What to work on
All the data should be repeated exactly. Any image in it is left out.
[Start of Available data]
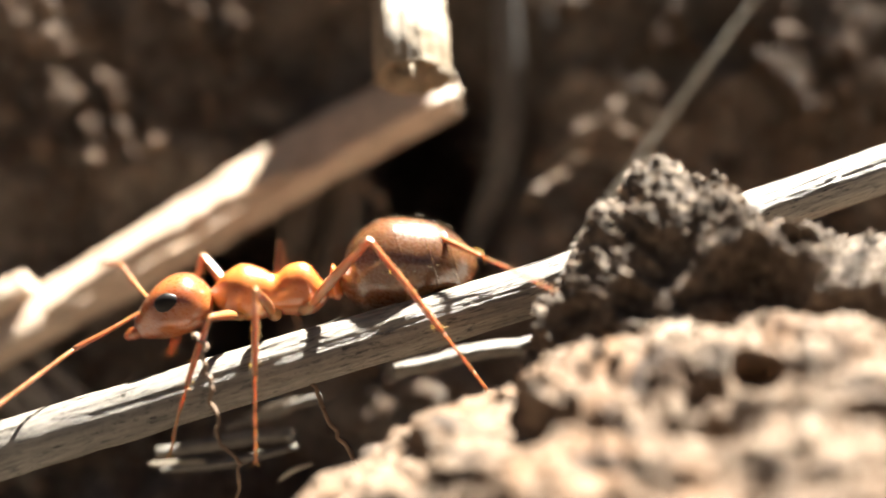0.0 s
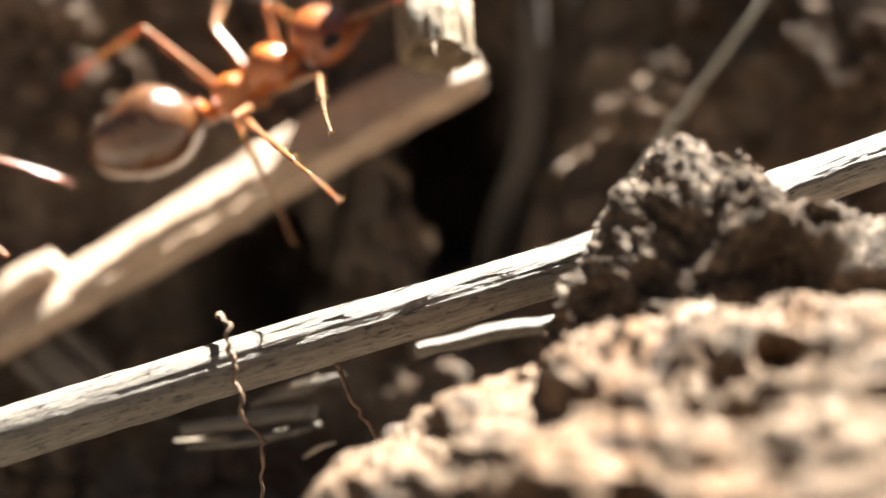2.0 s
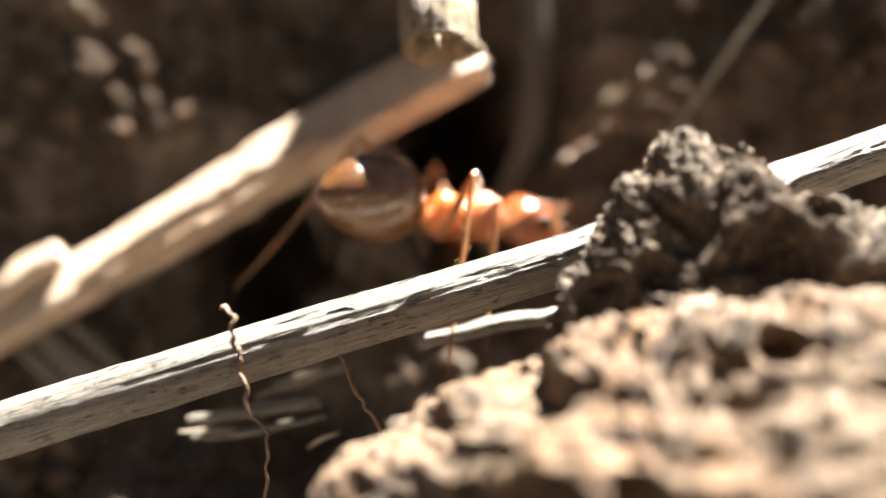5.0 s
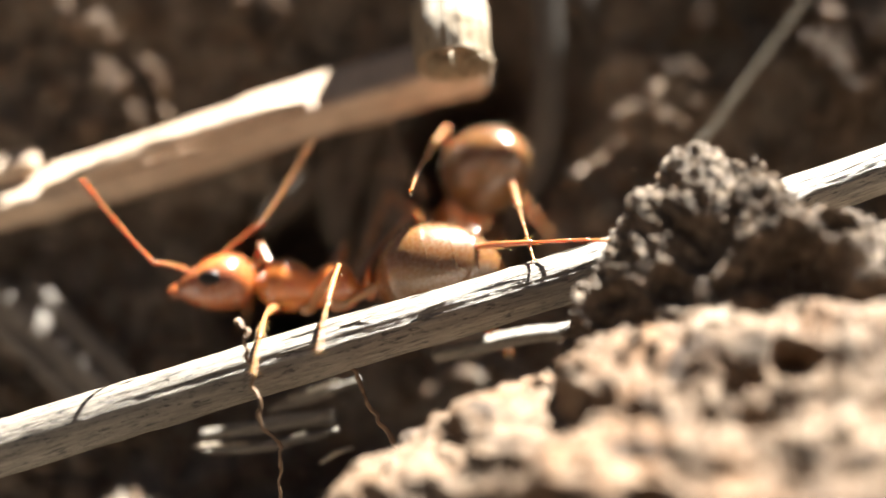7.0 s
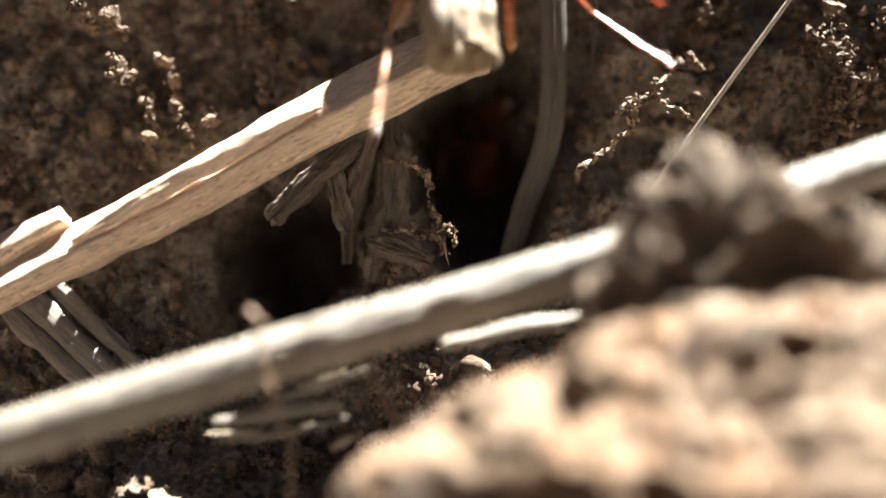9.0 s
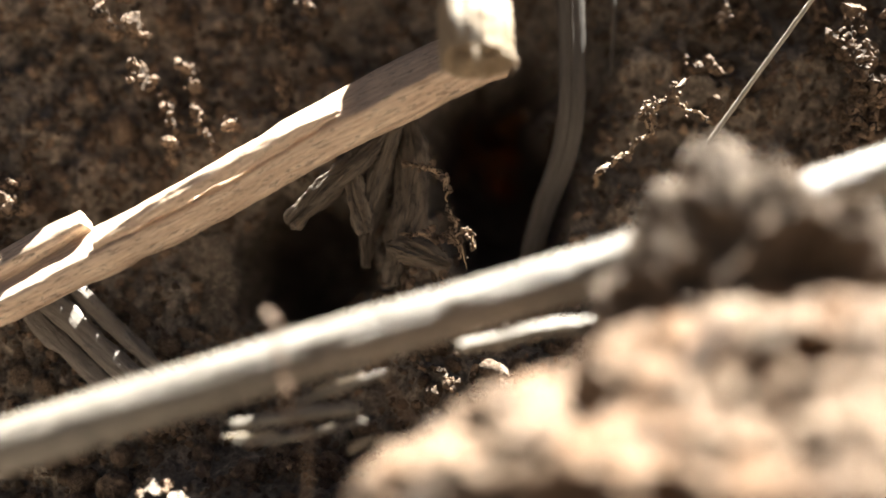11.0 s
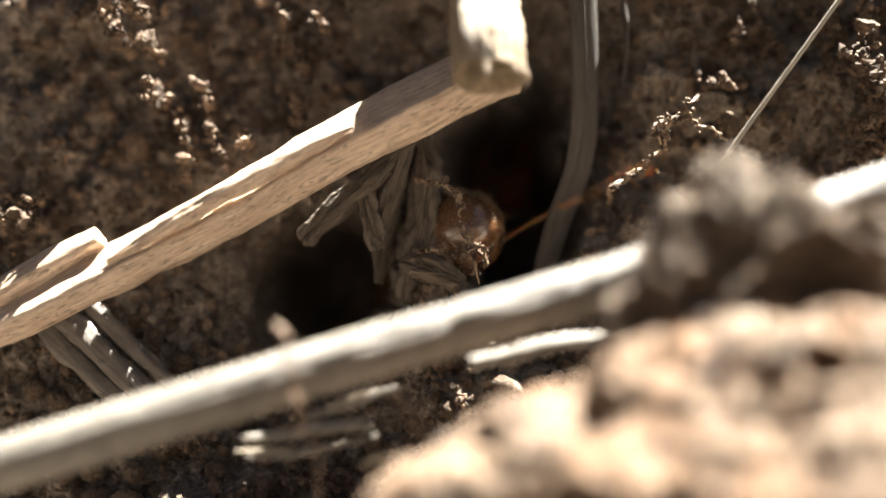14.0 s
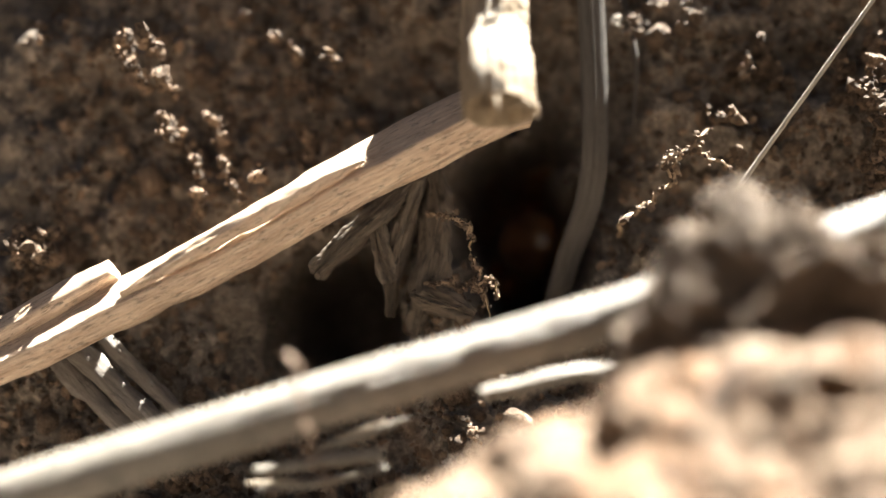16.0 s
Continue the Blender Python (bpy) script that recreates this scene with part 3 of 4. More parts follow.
[End of Available data]
The response
0.0 s
2.0 s
5.0 s
7.0 s
9.0 s
11.0 s
14.0 s
16.0 s
Continue the Blender Python (bpy) script that recreates this scene with part 3 of 4. More parts follow.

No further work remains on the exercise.